A Note on Accommodation Timing
For the Andaman coast, the best inventory on Koh Lanta and Krabi books quickly for December and January — book six to eight weeks out at minimum. Phuket has more capacity and stays available longer. Koh Phi Phi’s small supply of genuinely good places goes fast in high season; don’t expect to find acceptable beachside options if you search a week before arrival in January.
For the Gulf, Koh Tao’s dive-focused guesthouses are usually available closer to your dates because the diving clientele tends to book the dive package (which includes accommodation) through the dive school directly. Koh Samui’s resort inventory is large enough that finding rooms isn’t usually the challenge; finding value in peak season (January, Chinese New Year, European summer) is harder.

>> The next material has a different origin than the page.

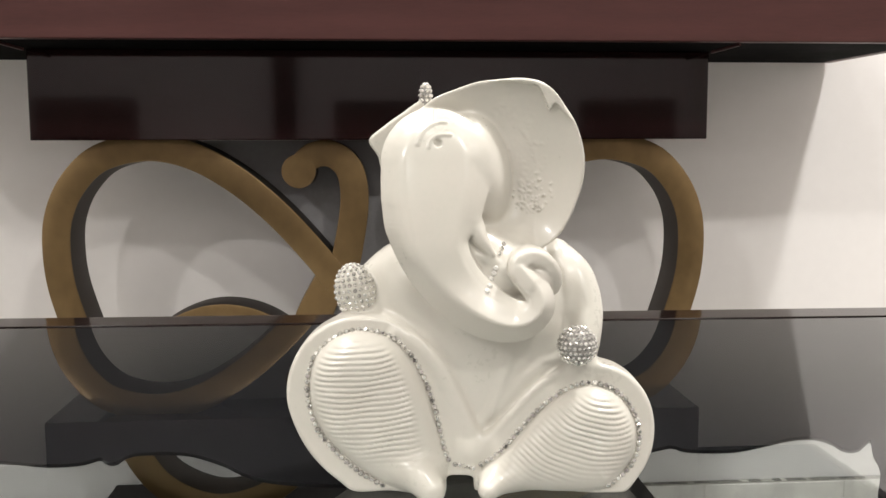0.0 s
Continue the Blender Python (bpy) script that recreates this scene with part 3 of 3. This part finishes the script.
def surface_net(f, xs, ys, zs):
    """One vertex in every cell that the surface crosses, one quad on every grid edge that it crosses."""
    s = f < 0
    corner = [(i, j, k) for i in (0, 1) for j in (0, 1) for k in (0, 1)]
    nx, ny, nz = (n - 1 for n in f.shape)
    cut = lambda a, c: a[c[0]:c[0] + nx, c[1]:c[1] + ny, c[2]:c[2] + nz]
    count = sum(cut(s, c).astype(np.int8) for c in corner)
    cell = np.argwhere((count > 0) & (count < 8))
    total, hits = np.zeros((len(cell), 3)), np.zeros(len(cell))
    for a in corner:
        for axis in range(3):
            if a[axis]:
                continue
            b = list(a)
            b[axis] = 1
            fa = f[cell[:, 0] + a[0], cell[:, 1] + a[1], cell[:, 2] + a[2]]
            fb = f[cell[:, 0] + b[0], cell[:, 1] + b[1], cell[:, 2] + b[2]]
            on = (fa < 0) != (fb < 0)
            t = np.where(on, fa / np.where(on, fa - fb, 1), 0)
            p = np.tile(np.array(a, float), (len(cell), 1))
            p[:, axis] += t
            total += p * on[:, None]
            hits += on
    co = (cell + total / hits[:, None]) * STEP + (xs[0], ys[0], zs[0])
    index = np.full((nx, ny, nz), -1, dtype=np.int64)
    index[tuple(cell.T)] = np.arange(len(cell))
    quads = []
    for axis in range(3):
        u, v = [(1, 2), (2, 0), (0, 1)][axis]
        a = [slice(1, n - 1) for n in f.shape]
        b = list(a)
        a[axis], b[axis] = slice(0, f.shape[axis] - 1), slice(1, f.shape[axis])
        sa, sb = s[tuple(a)], s[tuple(b)]
        for flip, on in ((False, sa & ~sb), (True, ~sa & sb)):
            e = np.argwhere(on)
            e[:, u] += 1
            e[:, v] += 1
            ring = []
            for du, dv in ((-1, -1), (0, -1), (0, 0), (-1, 0)):
                g = e.copy()
                g[:, u] += du
                g[:, v] += dv
                ring.append(index[tuple(g.T)])
            q = np.stack(ring[::-1] if flip else ring, 1)
            quads.append(q)
    return co, np.concatenate(quads)


verts, quads = surface_net(field, GX, GY, GZ)
# soften the skin a little, but for the ribbed soles, the eye and the pebbled ear
sole = np.minimum(outline_distance(LEFT_SOLE), outline_distance(RIGHT_SOLE))
ix = np.clip(np.round((verts[:, 0] - GX[0]) / STEP).astype(int), 0, len(GX) - 1)
iz = np.clip(np.round((verts[:, 2] - GZ[0]) / STEP).astype(int), 0, len(GZ) - 1)
keep = (sole[ix, iz] < 1.5) & (verts[:, 1] < 16)
keep |= (verts[:, 2] > 118) & ((verts[:, 0] > 8) | (np.hypot(verts[:, 0] + 21, verts[:, 2] - 162) < 13))
weight = np.where(keep, np.where((verts[:, 0] > 8) & (verts[:, 2] > 141), 0.16, 0.0), np.where((verts[:, 1] < 4) & (verts[:, 2] > 70), 0.25, 0.5))[:, None]
around = np.bincount(quads.ravel(), minlength=len(verts))[:, None] * 2.0
bx, bz = verts[:, 0], verts[:, 2]
belly = (bx > np.interp(bz, [29, 49.6, 69.6, 75], [-5, -14.6, -28.5, -37]) + 2.5) & (bx < np.interp(bz, [28, 40.6, 50.8, 57.4], [6, 9.8, 18.6, 27.6]) - 3) & (bz > 28) & (bz < 84) & (verts[:, 1] > 3)
ends, nears = np.concatenate([quads[:, i] for i in range(4) for step in (1, 3)]), np.concatenate([quads[:, (i + step) % 4] for i in range(4) for step in (1, 3)])
for turn in range(44):
    if turn == 4:
        weight = np.where(belly, weight[:, 0], 0.0)[:, None]
    total = np.stack([np.bincount(ends, weights=verts[nears, axis], minlength=len(verts)) for axis in range(3)], 1)
    verts = verts * (1 - weight) + total / around * weight


# rhinestones: flat-topped stones with eight crown facets, each set square to the skin and a little askew
SIDES = 8
gem_v = np.array([(c * math.cos(math.tau * (i + o) / SIDES), c * math.sin(math.tau * (i + o) / SIDES), h) for c, h, o in ((1.0, -0.55, 0), (1.0, 0.0, 0), (0.56, 0.52, 0.5)) for i in range(SIDES)])
gem_f = [(i, (i + 1) % SIDES, SIDES + (i + 1) % SIDES, SIDES + i) for i in range(SIDES)]
gem_f += [(SIDES + i, SIDES + (i + 1) % SIDES, 2 * SIDES + i) for i in range(SIDES)] + [(SIDES + (i + 1) % SIDES, 2 * SIDES + (i + 1) % SIDES, 2 * SIDES + i) for i in range(SIDES)]
gem_f += [tuple(range(2 * SIDES, 3 * SIDES))]
gem_at = []
tilted = random.Random(8)


def stone(x, y, z, normal, r, kind=0):
    n = Vector(normal).normalized() + Vector([tilted.gauss(0, 0.10) for i in range(3)])
    turn = n.to_track_quat("Z", "Y").to_matrix().to_4x4()
    gem_at.append((Matrix.Translation((x, y, z)) @ turn @ pose(0, 0, 0, 0, 0, tilted.uniform(0, 45)) @ Matrix.Scale(r, 4), kind))


def chain(pts, r, gap, lift=0.45, pearl=0):
    path = spline(pts, 30)
    run = 0.0
    for p, q in zip(path, path[1:]):
        run += (q - p).length
        if run >= gap:
            run -= gap
            y = skin_y(q[0], q[2])
            if y is not None:
                dx = [skin_y(q[0] + e, q[2]) or y for e in (-1.2, 1.2)]
                dz = [skin_y(q[0], q[2] + e) or y for e in (-1.2, 1.2)]
                stone(q[0], y - r * lift, q[2], (max(-0.5, min(0.5, (dx[1] - dx[0]) / 2.4)), -1, max(-0.5, min(0.5, (dz[1] - dz[0]) / 2.4))), r, pearl)


def studded(c, r, size, gap, turn=0.0):
    """Stones in staggered rows all round an egg."""
    rows = int(math.pi * r[2] / gap)
    ct, st = math.cos(radians(turn)), math.sin(radians(turn))
    for i in range(1, rows):
        lat = -math.pi / 2 + math.pi * i / rows
        around = max(4, int(math.tau * max(r[0], r[1]) * math.cos(lat) / gap))
        for j in range(around):
            a = math.tau * (j + 0.5 * (i % 2)) / around
            u = (math.cos(lat) * math.cos(a), math.cos(lat) * math.sin(a), math.sin(lat))
            x, y, z = (u[k] * r[k] for k in range(3))
            nx, ny, nz = (u[k] / r[k] for k in range(3))
            stone(c[0] + ct * x + st * z, c[1] + y, c[2] - st * x + ct * z, (ct * nx + st * nz, ny, -st * nx + ct * nz), size)


chain([(-42.5, 2.3, 2.6), (-54.9, 2.9, 9.2), (-65.2, 3.7, 17.6), (-74.1, 4.7, 27.6), (-78.8, 5.9, 39.3), (-80.0, 7.1, 51.0), (-76.9, 8.2, 62.6), (-68.3, 9.1, 71.3), (-56.2, 9.5, 75.4), (-41.4, 9.2, 72.2), (-31.7, 8.3, 62.9), (-25.1, 7.1, 50.7), (-20.5, 5.6, 35.9), (-17.0, 4.1, 20.8), (-14.1, 3.4, 13.5)], 1.45, 2.85)
chain([(-14.1, 3.4, 13.5), (-8.7, 3.3, 12.9), (-2.5, 3.2, 11.8)], 1.15, 2.1)
chain([(-2.5, 3.2, 12.1), (10.0, 4.1, 20.7), (22.4, 5.4, 34.2), (34.5, 6.5, 45.0), (48.1, 7.1, 50.7), (60.5, 6.8, 48.0), (68.8, 6.0, 40.0), (72.9, 4.9, 28.2), (71.2, 3.7, 16.5), (65.0, 2.9, 8.4), (57.8, 2.4, 3.7)], 1.42, 2.75)
chain([(11.6, 14.0, 116.6), (10.0, 12.0, 114.2), (7.7, 10.0, 109.8)], 1.25, 2.4)
chain([(7.3, 10.0, 107.3), (4.7, 10.0, 100.9), (2.9, 10.0, 96.6), (2.0, 10.0, 94.6)], 1.3, 2.5, pearl=1)
studded((-58.8, 24.0, 90.7), (9.6, 7.2, 13.5), 1.05, 2.75, -10)
studded((43.4, 2.0, 69.1), (8.8, 8.8, 8.8), 1.0, 2.3)
studded((-25.5, 46.0, 183.5), (3.0, 2.9, 6.0), 1.0, 2.2)
gv, gf, gem_kind = [], [], []
for m, kind in gem_at:
    start = len(verts) + len(gv)
    gv += [(m @ Vector(v))[:] for v in gem_v]
    gf += [tuple(start + i for i in f) for f in gem_f]
    gem_kind += [3 if kind else 1] * len(gem_f)
me = bpy.data.meshes.new("figurine")
me.from_pydata((np.concatenate([verts, np.array(gv)]) * 0.001).tolist(), [], quads.tolist() + gf)
me.materials.append(CERAMIC)
me.materials.append(CRYSTAL)
centre = verts[quads].mean(axis=1)
silvered = np.zeros(len(quads), dtype=bool)
for c, r in (((43.4, 2.0, 69.1), (9.0, 9.0, 9.0)), ((-25.5, 46.0, 183.5), (3.1, 3.4, 6.0))):
    silvered |= (((centre - np.array(c)) / np.array(r)) ** 2).sum(axis=1) < 1.08
me.materials.append(SILVER_BASE)
me.materials.append(PEARL)
me.polygons.foreach_set("material_index", (silvered * 2).tolist() + gem_kind)
me.polygons.foreach_set("use_smooth", [True] * len(quads) + [False] * len(gf))
me.update()
figurine = new("figurine", me)
figurine.matrix_basis = pose(0.040, -0.706, G + 0.0003, 0, 0, -4.377)
tagged(figurine, "seated white glazed elephant figurine with silver rhinestone trim on glass", "figurine")


# dark furniture at the far end of the room, seen only as reflections in the lacquer
def armchair(m):
    chair = thing("armchair", "dark brown leather armchair at the far end of the room", "armchair", "armchairs by the far wall", m)
    part("seat", slab(-0.30, 0.30, -0.30, 0.30, 0.22, 0.44, 0.05, 3), CHAIR_LEATHER, chair)
    part("backrest", slab(-0.34, 0.34, -0.42, -0.29, 0.20, 0.90, 0.05, 3), CHAIR_LEATHER, chair)
    for ax in (-0.42, 0.31):
        part("armrest", slab(ax, ax + 0.11, -0.38, 0.30, 0.12, 0.60, 0.04, 3), CHAIR_LEATHER, chair)
    for ax in (-0.36, 0.36):
        for ay in (-0.32, 0.24):
            part("leg", slab(ax - 0.025, ax + 0.025, ay - 0.025, ay + 0.025, 0.0, 0.125, 0.004), WOOD, chair)
    return chair


first_chair = armchair(pose(0.05, -5.6, FLOOR, 0, 0, 4))
copy_thing(first_chair, pose(1.75, -5.3, FLOOR, 0, 0, 14))
copy_thing(first_chair, pose(-1.85, -5.2, FLOOR, 0, 0, -12))
tagged(part("column", slab(-0.74, -0.58, Y0, Y0 + 0.16, FLOOR, CEILING, 0.004), WOOD_TABLE), "dark wooden wall column", "column", kind="structure")


# floor tiles and skirting tiles
def tile_mesh(name, sx, sy, sz, mat, bevel):
    bm = slab(0, sx, 0, sy, 0, sz, bevel, 1)
    me = bpy.data.meshes.new(name)
    bm.to_mesh(me)
    bm.free()
    me.materials.append(mat)
    return me


tile_data = tile_mesh("floor_tile", 0.597, 0.597, 0.012, MARBLE, 0.001)
for i in range(11):
    for j in range(12):
        ob = new("floor_tile", tile_data)
        ob.location = (X0 - 0.3 + 0.6 * i, Y1 + 0.02 - 0.6 * (j + 1), FLOOR - 0.012)
        ob.parent = floor
skirting = tagged(part("baseboard", slab(X0, X1, Y1 - 0.0105, Y1, FLOOR, 0.0925), GROUT), "pale marble skirting tiles with a dark top joint", "baseboard", kind="structure")
joints = [-3.0, -2.3, -1.66, -1.06, -0.461, 0.0, 0.462, 0.668, 1.27, 1.87, 2.6]
for a, b in zip(joints, joints[1:]):
    ob = new("skirting_tile", tile_mesh("skirting_tile", b - a - 0.0004, 0.010, 0.0945, SKIRT_MARBLE, 0.001))
    ob.location = (a + 0.0004, Y1 - 0.0115, FLOOR + 0.001)
    ob.parent = skirting
# dusty dark line along the top of the skirting, broken here and there
rnd = random.Random(11)
bm = bmesh.new()
x = X0 + 0.01
while x < X1 - 0.2:
    w, h, g = rnd.uniform(0.008, 0.05), rnd.uniform(0.0002, 0.0011), rnd.uniform(0.0, 0.02)
    box = [(x, Y1 - 0.0096, 0.0924), (x + w, Y1 - 0.0096, 0.0924), (x + w, Y1 - 0.0096, 0.0927 + h * rnd.uniform(0.4, 1)), (x + w * rnd.uniform(0.3, 0.7), Y1 - 0.0096, 0.0927 + h), (x, Y1 - 0.0096, 0.0927 + h * 0.5)]
    f = [bm.verts.new(q) for q in box]
    k = [bm.verts.new((q[0], Y1 - 0.0005, q[2])) for q in box]
    bm.faces.new(f)
    bm.faces.new(k[::-1])
    for i in range(5):
        bm.faces.new((f[i], f[(i + 1) % 5], k[(i + 1) % 5], k[i]))
    x += w + g
bmesh.ops.recalc_face_normals(bm, faces=bm.faces[:])
part("top_joint", bm, DARK_JOINT, skirting, "dark dusty broken joint")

Search Andaman and Gulf island hotels on Agoda — they have comprehensive coverage of both coasts, including the smaller properties on Koh Kood and Koh Lanta that don’t always appear on global booking platforms.
For transport between islands, the 12Go ferry booking platform covers routes between Koh Samui, Koh Phangan, and Koh Tao (the Lomprayah and Seatran services), as well as Andaman ferry routes.
The Simple Cheat Sheet
| If you’re traveling in… | Go to… |
|---|---|
| November–April | Andaman (Phuket, Krabi, Koh Lanta, Koh Phi Phi) |
| February–June | Gulf (Koh Samui, Koh Phangan, Koh Tao) — especially Feb–May |
| June–September | Gulf only — Andaman coast in full monsoon |
| October | Neither at their best — transition month on both sides |
| December–January | Andaman coast; Gulf is hit or miss (check recent forecasts) |
There’s real overlap in February, March, and April — both coasts are dry and worth visiting, which is why this is the most popular and most expensive window for Thailand island travel.
For the full northern Thailand picture before you head south to the islands, see Chiang Mai & the North. Use the AI Trip Planner to map out the ferry connections, flight legs, and hotel timing across whichever coast fits your dates.
The islands are the reason most people come to Thailand, and they’re spectacular. The only planning mistake worth avoiding is picking the wrong coast for the wrong month. Everything else is navigable.